* **Raw data**
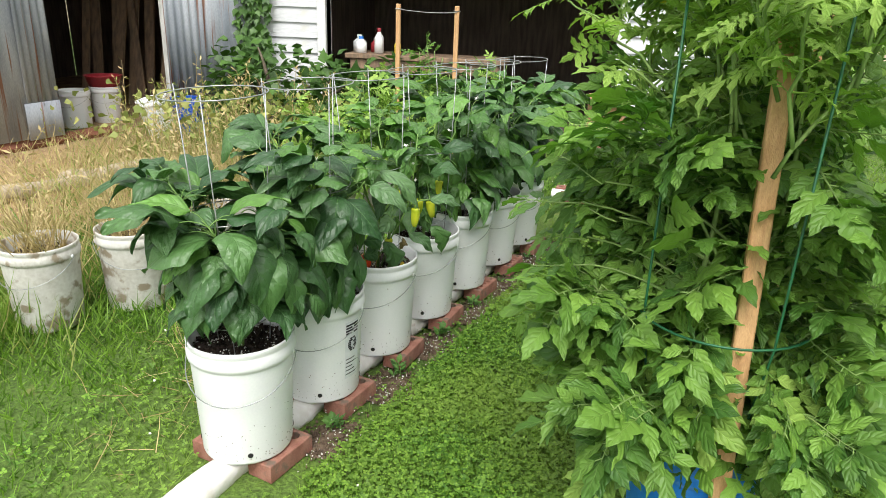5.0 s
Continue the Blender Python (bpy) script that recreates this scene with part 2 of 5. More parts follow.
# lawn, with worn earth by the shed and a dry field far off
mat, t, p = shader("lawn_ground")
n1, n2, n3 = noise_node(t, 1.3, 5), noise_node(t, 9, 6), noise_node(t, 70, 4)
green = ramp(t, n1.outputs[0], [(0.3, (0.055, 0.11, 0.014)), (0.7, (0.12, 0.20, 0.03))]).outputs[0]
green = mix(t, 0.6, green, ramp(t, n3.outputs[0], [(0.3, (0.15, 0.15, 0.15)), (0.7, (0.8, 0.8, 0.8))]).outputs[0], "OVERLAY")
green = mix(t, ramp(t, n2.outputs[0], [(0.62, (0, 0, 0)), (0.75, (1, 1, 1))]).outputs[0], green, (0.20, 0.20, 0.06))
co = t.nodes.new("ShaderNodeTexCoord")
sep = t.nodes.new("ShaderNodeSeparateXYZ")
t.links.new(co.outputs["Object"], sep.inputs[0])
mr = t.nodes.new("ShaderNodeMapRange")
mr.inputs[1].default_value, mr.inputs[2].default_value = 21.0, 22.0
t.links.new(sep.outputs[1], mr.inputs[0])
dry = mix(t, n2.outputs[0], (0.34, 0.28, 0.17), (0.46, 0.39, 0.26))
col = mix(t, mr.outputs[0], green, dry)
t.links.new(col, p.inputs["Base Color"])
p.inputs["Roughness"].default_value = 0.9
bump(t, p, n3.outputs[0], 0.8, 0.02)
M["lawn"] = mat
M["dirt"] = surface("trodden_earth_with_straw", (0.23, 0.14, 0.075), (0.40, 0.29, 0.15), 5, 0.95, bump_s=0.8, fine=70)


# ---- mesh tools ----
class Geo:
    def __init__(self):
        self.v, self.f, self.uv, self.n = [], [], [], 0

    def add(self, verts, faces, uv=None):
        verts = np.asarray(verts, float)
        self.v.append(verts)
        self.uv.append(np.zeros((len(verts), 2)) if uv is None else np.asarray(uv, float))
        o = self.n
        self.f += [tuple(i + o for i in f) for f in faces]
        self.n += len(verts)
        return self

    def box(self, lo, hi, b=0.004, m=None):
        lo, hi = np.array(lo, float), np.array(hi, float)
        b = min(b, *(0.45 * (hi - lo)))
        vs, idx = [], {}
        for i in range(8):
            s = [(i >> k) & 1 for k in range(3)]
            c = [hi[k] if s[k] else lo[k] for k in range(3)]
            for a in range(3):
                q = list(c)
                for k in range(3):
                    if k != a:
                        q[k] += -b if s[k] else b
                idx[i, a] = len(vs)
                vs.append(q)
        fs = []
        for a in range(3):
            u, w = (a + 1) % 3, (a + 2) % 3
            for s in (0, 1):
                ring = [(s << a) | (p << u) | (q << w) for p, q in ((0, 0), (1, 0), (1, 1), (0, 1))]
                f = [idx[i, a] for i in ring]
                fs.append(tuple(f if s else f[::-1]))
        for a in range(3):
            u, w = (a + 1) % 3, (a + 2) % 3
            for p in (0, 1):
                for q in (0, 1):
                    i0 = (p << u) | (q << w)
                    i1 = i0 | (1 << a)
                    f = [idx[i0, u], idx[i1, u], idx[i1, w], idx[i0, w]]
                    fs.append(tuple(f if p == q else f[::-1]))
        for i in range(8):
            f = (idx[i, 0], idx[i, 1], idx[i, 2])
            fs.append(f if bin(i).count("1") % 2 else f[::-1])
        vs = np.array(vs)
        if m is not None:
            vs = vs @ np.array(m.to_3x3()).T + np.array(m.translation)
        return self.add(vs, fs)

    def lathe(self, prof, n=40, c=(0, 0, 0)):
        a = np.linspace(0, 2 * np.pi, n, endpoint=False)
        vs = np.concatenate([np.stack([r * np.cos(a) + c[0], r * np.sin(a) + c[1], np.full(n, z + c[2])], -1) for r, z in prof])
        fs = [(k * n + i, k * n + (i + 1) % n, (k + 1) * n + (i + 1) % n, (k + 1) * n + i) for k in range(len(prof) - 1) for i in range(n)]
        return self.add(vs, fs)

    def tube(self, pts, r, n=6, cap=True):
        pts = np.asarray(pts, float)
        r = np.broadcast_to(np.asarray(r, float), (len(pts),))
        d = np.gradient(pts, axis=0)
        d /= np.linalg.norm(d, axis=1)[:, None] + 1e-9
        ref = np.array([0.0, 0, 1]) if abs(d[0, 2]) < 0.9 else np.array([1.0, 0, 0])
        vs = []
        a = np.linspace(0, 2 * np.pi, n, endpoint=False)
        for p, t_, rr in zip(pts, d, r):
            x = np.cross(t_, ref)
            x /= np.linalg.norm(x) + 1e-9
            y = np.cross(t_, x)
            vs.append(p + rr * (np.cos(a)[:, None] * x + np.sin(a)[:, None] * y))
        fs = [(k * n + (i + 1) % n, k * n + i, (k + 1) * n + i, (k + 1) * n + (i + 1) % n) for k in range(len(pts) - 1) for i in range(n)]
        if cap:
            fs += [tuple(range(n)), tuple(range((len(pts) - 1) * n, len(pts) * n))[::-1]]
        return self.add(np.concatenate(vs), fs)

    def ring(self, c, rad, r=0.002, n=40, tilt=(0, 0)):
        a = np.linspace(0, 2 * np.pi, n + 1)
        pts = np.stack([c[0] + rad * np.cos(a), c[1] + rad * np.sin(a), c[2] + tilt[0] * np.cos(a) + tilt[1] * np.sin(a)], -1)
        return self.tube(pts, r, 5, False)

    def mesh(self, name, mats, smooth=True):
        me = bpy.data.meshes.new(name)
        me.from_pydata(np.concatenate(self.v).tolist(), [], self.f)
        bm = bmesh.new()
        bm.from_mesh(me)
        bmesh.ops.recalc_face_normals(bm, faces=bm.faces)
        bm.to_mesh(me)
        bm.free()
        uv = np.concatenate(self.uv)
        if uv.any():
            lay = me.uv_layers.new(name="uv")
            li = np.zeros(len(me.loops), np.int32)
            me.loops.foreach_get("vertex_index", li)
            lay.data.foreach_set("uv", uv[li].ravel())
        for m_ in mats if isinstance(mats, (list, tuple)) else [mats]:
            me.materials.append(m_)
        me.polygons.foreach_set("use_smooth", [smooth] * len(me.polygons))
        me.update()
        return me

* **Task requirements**
Repeat the lines above exactly, and keep every picture out.

* **Finished answer**
5.0 s
Continue the Blender Python (bpy) script that recreates this scene with part 2 of 5. More parts follow.
# lawn, with worn earth by the shed and a dry field far off
mat, t, p = shader("lawn_ground")
n1, n2, n3 = noise_node(t, 1.3, 5), noise_node(t, 9, 6), noise_node(t, 70, 4)
green = ramp(t, n1.outputs[0], [(0.3, (0.055, 0.11, 0.014)), (0.7, (0.12, 0.20, 0.03))]).outputs[0]
green = mix(t, 0.6, green, ramp(t, n3.outputs[0], [(0.3, (0.15, 0.15, 0.15)), (0.7, (0.8, 0.8, 0.8))]).outputs[0], "OVERLAY")
green = mix(t, ramp(t, n2.outputs[0], [(0.62, (0, 0, 0)), (0.75, (1, 1, 1))]).outputs[0], green, (0.20, 0.20, 0.06))
co = t.nodes.new("ShaderNodeTexCoord")
sep = t.nodes.new("ShaderNodeSeparateXYZ")
t.links.new(co.outputs["Object"], sep.inputs[0])
mr = t.nodes.new("ShaderNodeMapRange")
mr.inputs[1].default_value, mr.inputs[2].default_value = 21.0, 22.0
t.links.new(sep.outputs[1], mr.inputs[0])
dry = mix(t, n2.outputs[0], (0.34, 0.28, 0.17), (0.46, 0.39, 0.26))
col = mix(t, mr.outputs[0], green, dry)
t.links.new(col, p.inputs["Base Color"])
p.inputs["Roughness"].default_value = 0.9
bump(t, p, n3.outputs[0], 0.8, 0.02)
M["lawn"] = mat
M["dirt"] = surface("trodden_earth_with_straw", (0.23, 0.14, 0.075), (0.40, 0.29, 0.15), 5, 0.95, bump_s=0.8, fine=70)


# ---- mesh tools ----
class Geo:
    def __init__(self):
        self.v, self.f, self.uv, self.n = [], [], [], 0

    def add(self, verts, faces, uv=None):
        verts = np.asarray(verts, float)
        self.v.append(verts)
        self.uv.append(np.zeros((len(verts), 2)) if uv is None else np.asarray(uv, float))
        o = self.n
        self.f += [tuple(i + o for i in f) for f in faces]
        self.n += len(verts)
        return self

    def box(self, lo, hi, b=0.004, m=None):
        lo, hi = np.array(lo, float), np.array(hi, float)
        b = min(b, *(0.45 * (hi - lo)))
        vs, idx = [], {}
        for i in range(8):
            s = [(i >> k) & 1 for k in range(3)]
            c = [hi[k] if s[k] else lo[k] for k in range(3)]
            for a in range(3):
                q = list(c)
                for k in range(3):
                    if k != a:
                        q[k] += -b if s[k] else b
                idx[i, a] = len(vs)
                vs.append(q)
        fs = []
        for a in range(3):
            u, w = (a + 1) % 3, (a + 2) % 3
            for s in (0, 1):
                ring = [(s << a) | (p << u) | (q << w) for p, q in ((0, 0), (1, 0), (1, 1), (0, 1))]
                f = [idx[i, a] for i in ring]
                fs.append(tuple(f if s else f[::-1]))
        for a in range(3):
            u, w = (a + 1) % 3, (a + 2) % 3
            for p in (0, 1):
                for q in (0, 1):
                    i0 = (p << u) | (q << w)
                    i1 = i0 | (1 << a)
                    f = [idx[i0, u], idx[i1, u], idx[i1, w], idx[i0, w]]
                    fs.append(tuple(f if p == q else f[::-1]))
        for i in range(8):
            f = (idx[i, 0], idx[i, 1], idx[i, 2])
            fs.append(f if bin(i).count("1") % 2 else f[::-1])
        vs = np.array(vs)
        if m is not None:
            vs = vs @ np.array(m.to_3x3()).T + np.array(m.translation)
        return self.add(vs, fs)

    def lathe(self, prof, n=40, c=(0, 0, 0)):
        a = np.linspace(0, 2 * np.pi, n, endpoint=False)
        vs = np.concatenate([np.stack([r * np.cos(a) + c[0], r * np.sin(a) + c[1], np.full(n, z + c[2])], -1) for r, z in prof])
        fs = [(k * n + i, k * n + (i + 1) % n, (k + 1) * n + (i + 1) % n, (k + 1) * n + i) for k in range(len(prof) - 1) for i in range(n)]
        return self.add(vs, fs)

    def tube(self, pts, r, n=6, cap=True):
        pts = np.asarray(pts, float)
        r = np.broadcast_to(np.asarray(r, float), (len(pts),))
        d = np.gradient(pts, axis=0)
        d /= np.linalg.norm(d, axis=1)[:, None] + 1e-9
        ref = np.array([0.0, 0, 1]) if abs(d[0, 2]) < 0.9 else np.array([1.0, 0, 0])
        vs = []
        a = np.linspace(0, 2 * np.pi, n, endpoint=False)
        for p, t_, rr in zip(pts, d, r):
            x = np.cross(t_, ref)
            x /= np.linalg.norm(x) + 1e-9
            y = np.cross(t_, x)
            vs.append(p + rr * (np.cos(a)[:, None] * x + np.sin(a)[:, None] * y))
        fs = [(k * n + (i + 1) % n, k * n + i, (k + 1) * n + i, (k + 1) * n + (i + 1) % n) for k in range(len(pts) - 1) for i in range(n)]
        if cap:
            fs += [tuple(range(n)), tuple(range((len(pts) - 1) * n, len(pts) * n))[::-1]]
        return self.add(np.concatenate(vs), fs)

    def ring(self, c, rad, r=0.002, n=40, tilt=(0, 0)):
        a = np.linspace(0, 2 * np.pi, n + 1)
        pts = np.stack([c[0] + rad * np.cos(a), c[1] + rad * np.sin(a), c[2] + tilt[0] * np.cos(a) + tilt[1] * np.sin(a)], -1)
        return self.tube(pts, r, 5, False)

    def mesh(self, name, mats, smooth=True):
        me = bpy.data.meshes.new(name)
        me.from_pydata(np.concatenate(self.v).tolist(), [], self.f)
        bm = bmesh.new()
        bm.from_mesh(me)
        bmesh.ops.recalc_face_normals(bm, faces=bm.faces)
        bm.to_mesh(me)
        bm.free()
        uv = np.concatenate(self.uv)
        if uv.any():
            lay = me.uv_layers.new(name="uv")
            li = np.zeros(len(me.loops), np.int32)
            me.loops.foreach_get("vertex_index", li)
            lay.data.foreach_set("uv", uv[li].ravel())
        for m_ in mats if isinstance(mats, (list, tuple)) else [mats]:
            me.materials.append(m_)
        me.polygons.foreach_set("use_smooth", [smooth] * len(me.polygons))
        me.update()
        return me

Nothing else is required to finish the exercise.